A musician has said she was prevented from travelling with her cello on a British Airways flight because the instrument apparently needed a visa to travel in the extra seat she had booked for it. Jane Bevan, 35, was attempting to board a flight from Zurich to Baltimore, when she was told at check-in that her cello needed a US ESTA travel visa.
Ms Bevan, who booked her cello in its own seat under the name "Chuck Cello", said she called BA a month before her flight and was told that the second seat followed airline policy.
"When I arrived at the airport I was told by a BA steward there was a problem with the booking," she said.
"I waited for half an hour while she spoke with her supervisor and was then told the check-in for the extra seat could not be completed because the system needed an ESTA visa."
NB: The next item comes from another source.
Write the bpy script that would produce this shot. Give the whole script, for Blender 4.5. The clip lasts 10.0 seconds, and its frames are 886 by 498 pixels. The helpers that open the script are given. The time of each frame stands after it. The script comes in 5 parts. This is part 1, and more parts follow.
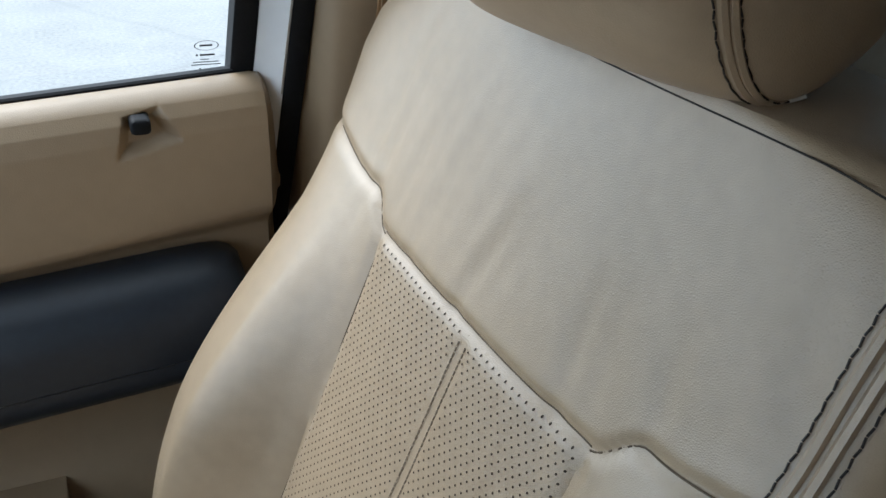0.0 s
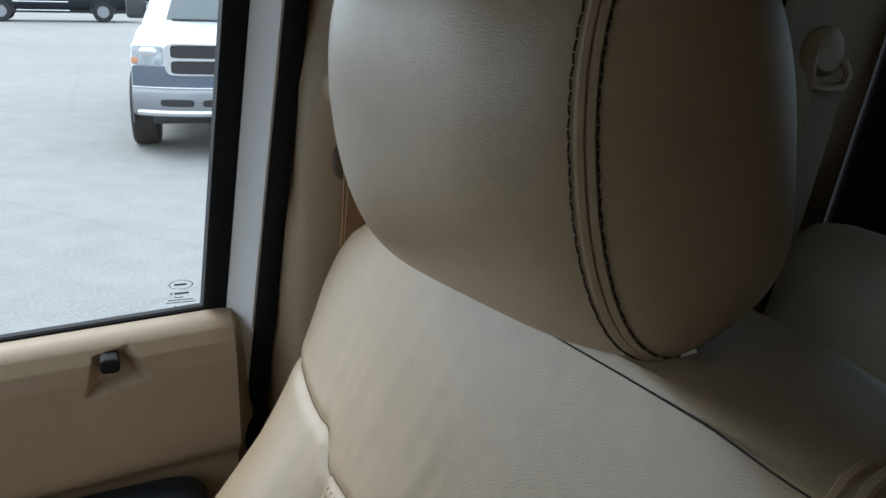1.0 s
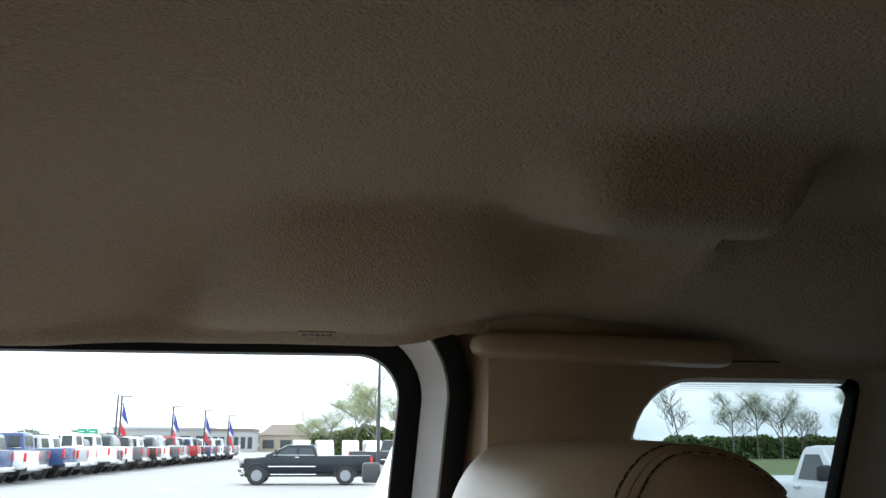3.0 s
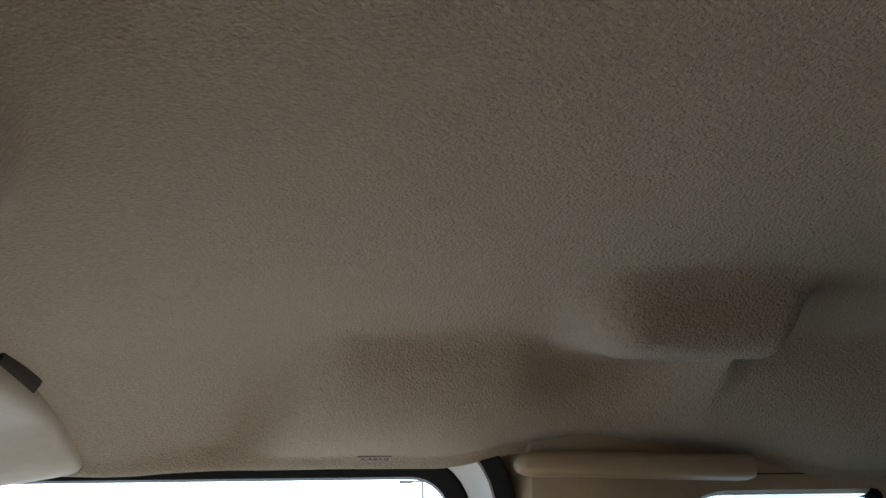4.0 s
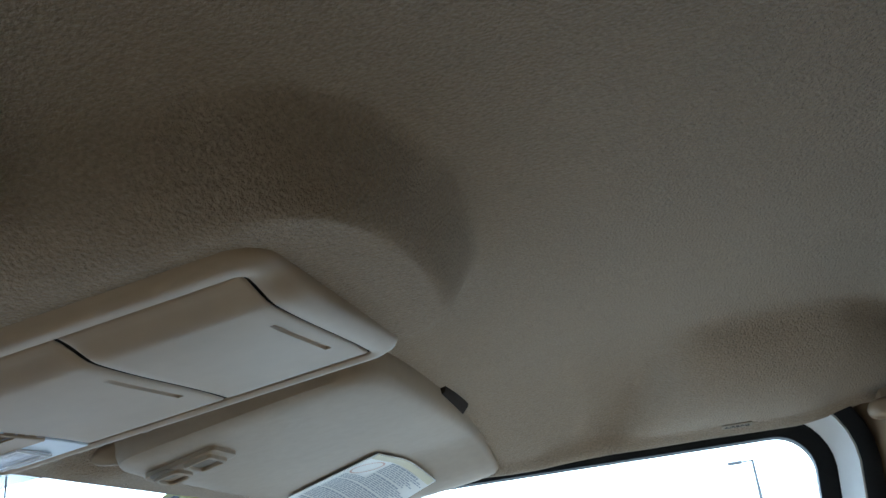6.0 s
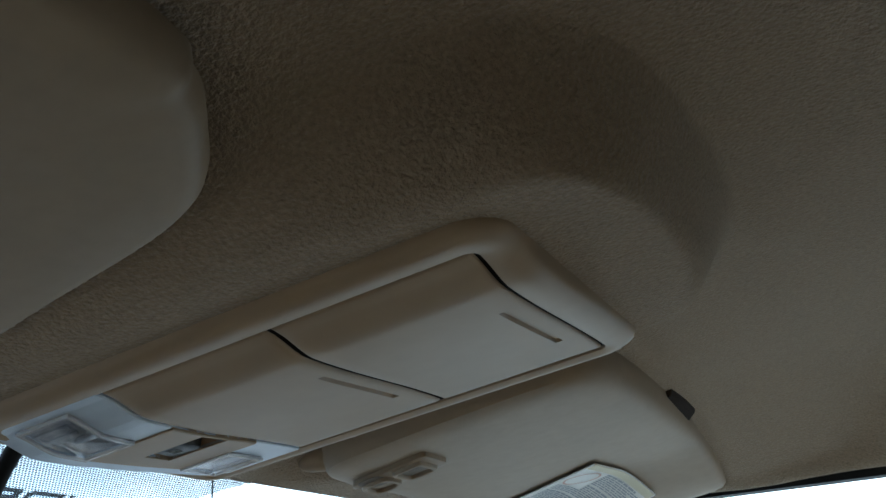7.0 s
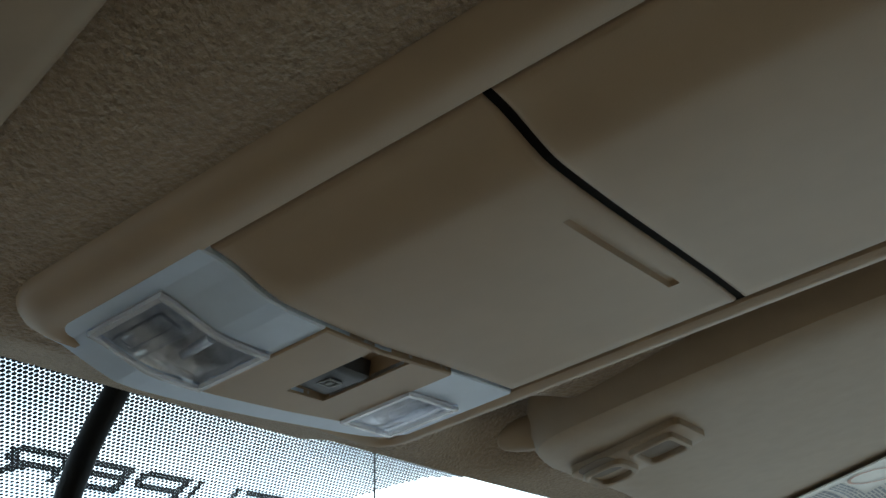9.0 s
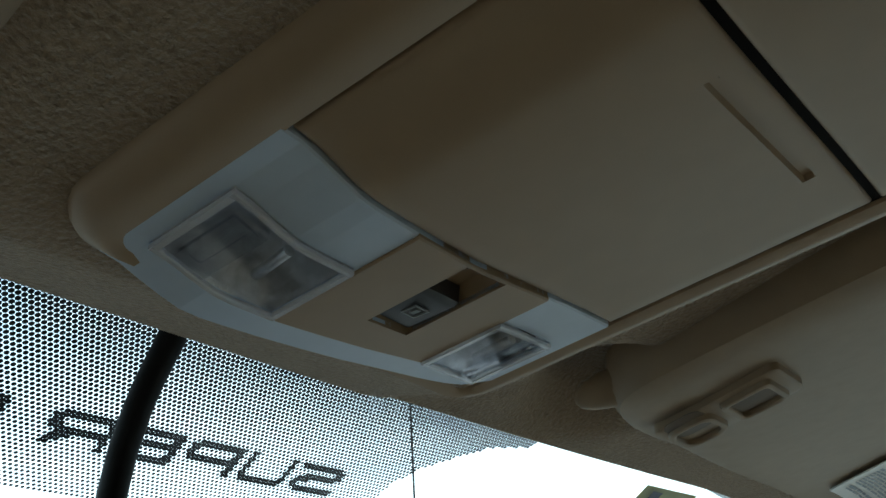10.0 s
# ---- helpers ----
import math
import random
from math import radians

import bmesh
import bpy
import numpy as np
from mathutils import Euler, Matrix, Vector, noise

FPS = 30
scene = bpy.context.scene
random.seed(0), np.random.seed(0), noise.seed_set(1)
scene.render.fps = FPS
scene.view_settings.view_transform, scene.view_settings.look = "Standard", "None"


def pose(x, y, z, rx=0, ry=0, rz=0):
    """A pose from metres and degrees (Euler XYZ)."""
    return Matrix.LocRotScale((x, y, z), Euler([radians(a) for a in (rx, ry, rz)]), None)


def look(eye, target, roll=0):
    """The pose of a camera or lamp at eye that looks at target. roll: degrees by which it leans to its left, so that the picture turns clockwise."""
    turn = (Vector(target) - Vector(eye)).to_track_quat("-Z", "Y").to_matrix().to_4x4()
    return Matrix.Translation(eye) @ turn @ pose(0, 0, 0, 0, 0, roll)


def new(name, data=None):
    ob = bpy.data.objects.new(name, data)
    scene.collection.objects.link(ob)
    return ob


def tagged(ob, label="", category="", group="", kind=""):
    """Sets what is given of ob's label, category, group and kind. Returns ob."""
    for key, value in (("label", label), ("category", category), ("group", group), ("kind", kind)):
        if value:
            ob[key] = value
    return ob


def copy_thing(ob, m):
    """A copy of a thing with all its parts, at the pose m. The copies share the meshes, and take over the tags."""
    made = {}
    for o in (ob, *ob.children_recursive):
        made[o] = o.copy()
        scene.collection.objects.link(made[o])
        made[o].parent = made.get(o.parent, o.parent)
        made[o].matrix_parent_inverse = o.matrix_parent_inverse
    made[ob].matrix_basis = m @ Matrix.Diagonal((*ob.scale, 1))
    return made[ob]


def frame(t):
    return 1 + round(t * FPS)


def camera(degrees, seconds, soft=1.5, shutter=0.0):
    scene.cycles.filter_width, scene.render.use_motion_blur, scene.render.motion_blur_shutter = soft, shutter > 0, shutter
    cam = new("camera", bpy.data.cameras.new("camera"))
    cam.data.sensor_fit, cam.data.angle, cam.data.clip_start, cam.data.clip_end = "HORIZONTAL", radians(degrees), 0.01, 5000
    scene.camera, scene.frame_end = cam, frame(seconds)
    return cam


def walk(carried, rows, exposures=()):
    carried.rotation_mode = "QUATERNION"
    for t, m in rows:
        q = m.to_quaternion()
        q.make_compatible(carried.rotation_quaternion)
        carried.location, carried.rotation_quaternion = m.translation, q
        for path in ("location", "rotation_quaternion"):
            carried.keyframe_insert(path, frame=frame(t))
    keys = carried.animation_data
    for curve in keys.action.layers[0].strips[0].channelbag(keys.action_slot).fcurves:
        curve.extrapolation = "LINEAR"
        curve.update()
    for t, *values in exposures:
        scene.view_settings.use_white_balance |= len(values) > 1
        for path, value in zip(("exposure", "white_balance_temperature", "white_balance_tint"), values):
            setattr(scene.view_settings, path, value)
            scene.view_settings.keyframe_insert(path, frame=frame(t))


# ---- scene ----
cam = camera(52.8, 10.0)
PATH = [
    (0, (-0.153, -0.064, 1.647), (0.564, 1.53, 0.674), 3.7),
    (0.5, (-0.126, -0.078, 1.668), (0.606, 1.618, 0.903), 2.9),
    (1, (-0.086, -0.088, 1.68), (0.608, 1.703, 1.122), 1.5),
    (1.5, (-0.073, -0.11, 1.696), (0.615, 1.729, 1.318), 1.6),
    (2, (-0.061, -0.142, 1.712), (0.455, 1.784, 1.558), 1.0),
    (2.5, (-0.035, -0.184, 1.724), (0.305, 1.781, 1.867), 0.6),
    (3, (-0.03, -0.218, 1.72), (0.192, 1.722, 2.151), 0.2),
    (3.2, (-0.03, -0.241, 1.716), (0.166, 1.68, 2.237), 0.1),
    (4.3, (-0.052, -0.366, 1.684), (0.058, 1.493, 2.414), -1.9),
    (4.5, (-0.054, -0.396, 1.682), (0.067, 1.463, 2.407), -3.4),
    (5, (-0.062, -0.440, 1.676), (0.025, 1.431, 2.377), -6.4),
    (5.5, (-0.091, -0.477, 1.661), (-0.187, 1.382, 2.394), -7.2),
    (6, (-0.1, -0.524, 1.648), (-0.562, 1.269, 2.403), -6.9),
    (6.2, (-0.112, -0.530, 1.648), (-0.676, 1.225, 2.411), -6.9),
    (7.3, (-0.19, -0.431, 1.668), (-1.067, 1.169, 2.486), -2.8),
    (7.5, (-0.208, -0.417, 1.665), (-1.126, 1.158, 2.487), -2.4),
    (8, (-0.25, -0.352, 1.658), (-1.231, 1.169, 2.509), -2.0),
    (8.5, (-0.306, -0.311, 1.663), (-1.329, 1.164, 2.545), -1.9),
    (9, (-0.34, -0.277, 1.663), (-1.39, 1.15, 2.589), -2.1),
    (9.5, (-0.371, -0.268, 1.661), (-1.441, 1.137, 2.601), -2.3),
    (10, (-0.403, -0.251, 1.65), (-1.468, 1.152, 2.598), -3.8),
]
walk(cam, [(t, look(eye, target, roll)) for t, eye, target, roll in PATH],
     exposures=[(0, 1.32, 6050, 11), (0.5, 0.93, 6150, 11), (1.0, 0.88, 6200, 11), (1.5, 0.80, 6250, 9), (2.0, 0.60, 6350, 9), (2.5, 0.62, 6550, 11), (3.0, 1.35, 6500, 12), (3.3, 1.8, 6400, 11), (4.3, 2.68, 5850, 8), (5.0, 2.83, 5400, 6), (5.5, 2.78, 5250, 4), (6.2, 2.27, 5300, 3), (7.3, 1.73, 5550, 1), (8.5, 1.72, 5850, 1), (9.0, 1.66, 5980, 1), (9.5, 1.38, 6080, 1), (10.0, 1.11, 5970, -5)])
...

Ms Bevan said she waited in the airport for two-and-a-half hours and ended up missing her flight.
The amateur musician said she did not receive any compensation from BA, and flew out the following day with United Airlines.
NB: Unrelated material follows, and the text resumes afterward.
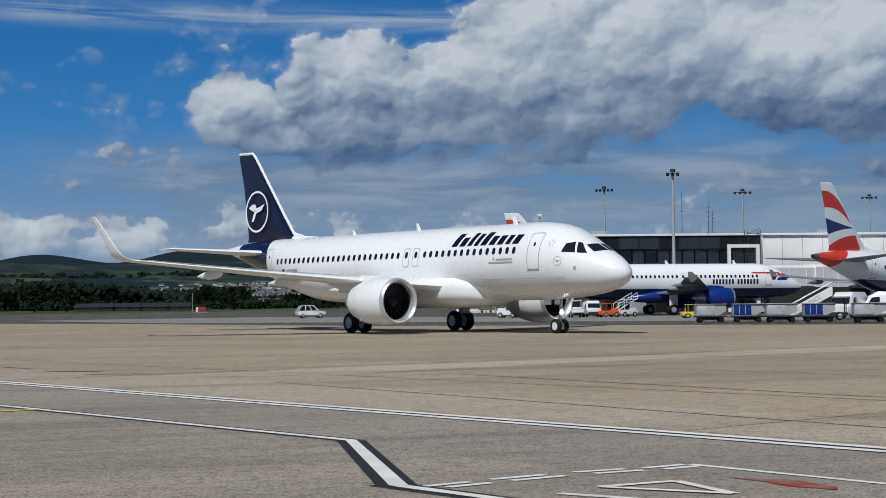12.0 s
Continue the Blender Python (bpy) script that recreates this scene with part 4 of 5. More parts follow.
def terminal():
    root = thing("terminal_building", pose(81.2, 199.1, 0, 0, 0, -15), "two-storey airport terminal with black fascia and glazed gate floor", "terminal")
    part("fascia", box(0, 30.6, 0, 14, 8.45, 10.35, bevel=0.05), BLACK_CLAD, root, "overhanging black metal fascia")
    part("roof_edge", box(-0.3, 30.9, -0.3, 14.3, 10.36, 10.66, bevel=0.04), CLAD_WHITE, root, "white roof edge")
    for k in range(11):
        part("fascia_panel", box(0.25 + 2.76 * k, 2.78 + 2.76 * k, -0.06, 0.0, 8.6, 10.2, bevel=0.02), WINDOW if k in (4, 5, 7, 8) else BLACK_CLAD, root, "dark glazed fascia panel", 0)
    for k in range(11):
        part("fascia_rib", box(0.07 + 2.76 * k, 0.2 + 2.76 * k, -0.12, -0.001, 8.5, 10.3), DARK_STEEL, root, smooth=0)
    part("gate_floor", box(6.3, 30.5, 1.6, 14, 4.6, 8.44), CLAD_GREY, root, "grey inner wall behind the gate glazing")
    for k in range(14):
        x = 6.3 + 1.73 * k
        w = part("window", box(x + 0.08, x + 1.62, 1.46, 1.56, 5.9, 8.2), WINDOW if k in (0, 3, 5, 11) else CLAD_GREY_GLASS, root, "tall gate window with grey blind", 0)
        part("mullion", box(x - 0.07, x + 0.07, 1.38, 1.6, 5.7, 8.44), BLACK_CLAD, w, smooth=0)
    part("sill_band", box(6.2, 30.55, 1.3, 1.6, 5.1, 5.85), BLACK_CLAD, root, "black sill band")
    # shade of the bays is painted in: dark wall, all doors but one black
    part("ground_floor", box(5, 30.5, 2.2, 14, 0, 5.0), DARK_STEEL, root, "ground-floor service bays, their shade put in as dark colour")
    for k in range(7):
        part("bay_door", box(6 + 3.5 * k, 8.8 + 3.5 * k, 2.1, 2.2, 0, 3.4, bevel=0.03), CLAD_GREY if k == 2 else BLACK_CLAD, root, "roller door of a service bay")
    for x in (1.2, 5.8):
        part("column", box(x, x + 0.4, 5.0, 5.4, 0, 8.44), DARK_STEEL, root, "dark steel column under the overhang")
    part("annex", box(30.62, 75, -0.8, 16, 6.1, 10.3, bevel=0.05), CLAD_WHITE, root, "white metal-clad upper annex")
    part("annex_roof_edge", box(30.62, 75.3, -1.1, 16.3, 10.31, 10.62, bevel=0.04), CLAD_WHITE, root, "white roof edge of the annex")
    for k in range(15):
        part("annex_seam", box(33.4 + 2.8 * k, 33.46 + 2.8 * k, -0.83, -0.79, 6.1, 10.3), OUTLINE, root, smooth=0)
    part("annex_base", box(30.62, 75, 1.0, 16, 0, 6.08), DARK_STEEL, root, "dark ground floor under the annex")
    # roof ladder tower at the joint
    g = bmesh.new()
    for x in (28.4, 30.2):
        for y in (-1.6, -0.3):
            tube([(x, y, 0), (x, y, 11.0)], 0.05, g, 6)
    for k in range(14):
        z = 0.8 + 0.75 * k
        tube([(28.4, -1.6, z), (30.2, -1.6, z)], 0.035, g, 5)
        tube([(28.4, -1.6, z), (30.2, -1.6, z + 0.72)], 0.03, g, 5)
        tube([(28.4, -0.3, z), (28.4, -1.6, z)], 0.03, g, 5)
    part("ladder_tower", g, DARK_STEEL, root, "dark steel ladder tower", 0)
    g = bmesh.new()
    add_box(g, 25.3, 25.75, -3.2, -2.8, 0, 8.6)
    add_box(g, 29.2, 29.65, -3.2, -2.8, 0, 8.6)
    add_box(g, 25.3, 29.65, -3.2, -2.8, 8.6, 9.05)
    part("portal_frame", g, CLAD_WHITE, root, "white portal frame in front of the gate floor", 0)
    for x, y, h in ((21.4, 7, 6.2), (25.4, 8, 4.9), (26.0, 8, 3.6)):
        g = tube([(x, y, 10.66), (x, y, 10.66 + h)], 0.045, None, 6, 0.025)
        for k in range(3):
            tube([(x - 0.35, y, 10.66 + h * (0.55 + 0.13 * k)), (x + 0.35, y, 10.66 + h * (0.55 + 0.13 * k))], 0.025, g, 5)
        part("roof_aerial", g, DARK_STEEL, root, "thin roof aerial", 0)
    pole = part("roof_lamp_pole", tube([(0.6, 1.5, 10.66), (0.6, 1.5, 13.2)], 0.07, None, 8), STEEL, root, "short white roof pole")
    part("lamp_head", box(0.3, 0.9, 1.2, 1.8, 13.2, 13.55, bevel=0.05), CLAD_WHITE, pole, "white lamp head")
    for x, y in ((8, 4), (40, 5), (52, 7)):
        part("roof_unit", box(x, x + 2.2, y, y + 1.8, 10.62, 11.3, bevel=0.05), CLAD_GREY, root, "grey roof plant unit")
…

“I had no problems with United Airlines,” Ms Bevan said. “The staff were very friendly and even offered to put my cello in first class.
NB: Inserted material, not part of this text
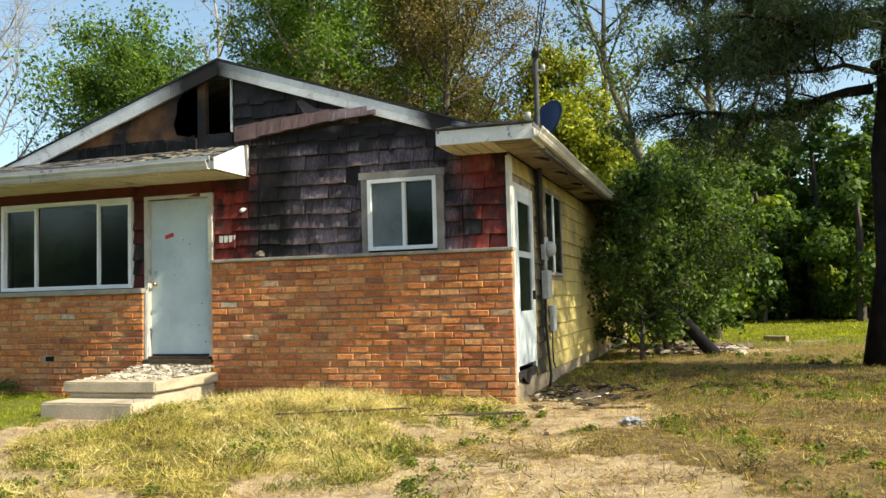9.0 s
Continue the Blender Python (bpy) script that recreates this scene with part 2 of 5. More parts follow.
OLD_WHITE = surf("weathered_white_paint", (0.60, 0.60, 0.59), (0.80, 0.80, 0.79), 3, 30, 0.7, 0.3, (0.22, 0.21, 0.20), 3.5, (0.6, 0.8), (1, 1, 0.2))

VINYL = surf("window_vinyl", (0.72, 0.75, 0.78), (0.84, 0.86, 0.88), 4, 30, 0.5, 0.1, (0.4, 0.38, 0.34), 6, (0.62, 0.85), grain=0.2)
ALU = surf("bare_metal_flashing", (0.72, 0.72, 0.71), (0.86, 0.86, 0.85), 3, 30, 0.45, 0.1)
GUTTER_M = surf("gutter_paint", (0.48, 0.46, 0.40), (0.68, 0.66, 0.60), 2.5, 40, 0.55, 0.2, (0.18, 0.15, 0.12), 5, (0.58, 0.8), (0.3, 1, 4))
GUTTER_GREY = surf("stained_grey_gutter_paint", (0.40, 0.405, 0.40), (0.62, 0.62, 0.60), 2.2, 40, 0.6, 0.2, (0.07, 0.062, 0.056), 3.0, (0.6, 0.68), (0.3, 1, 5))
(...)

I’ve flown with my cello before using easyJet and Swiss Airways.
"I’m used to the situation being unfamiliar to staff and having to wait for them to speak with their supervisors, but I’ve never experienced anything like this before."
BA said in a statement: "This was a highly unusual incident which arose after the customer booked a seat for her cello as a named passenger.
This is what triggered the requirement for an ESTA from the US government. The ticket the customer booked through a third party website was non-refundable."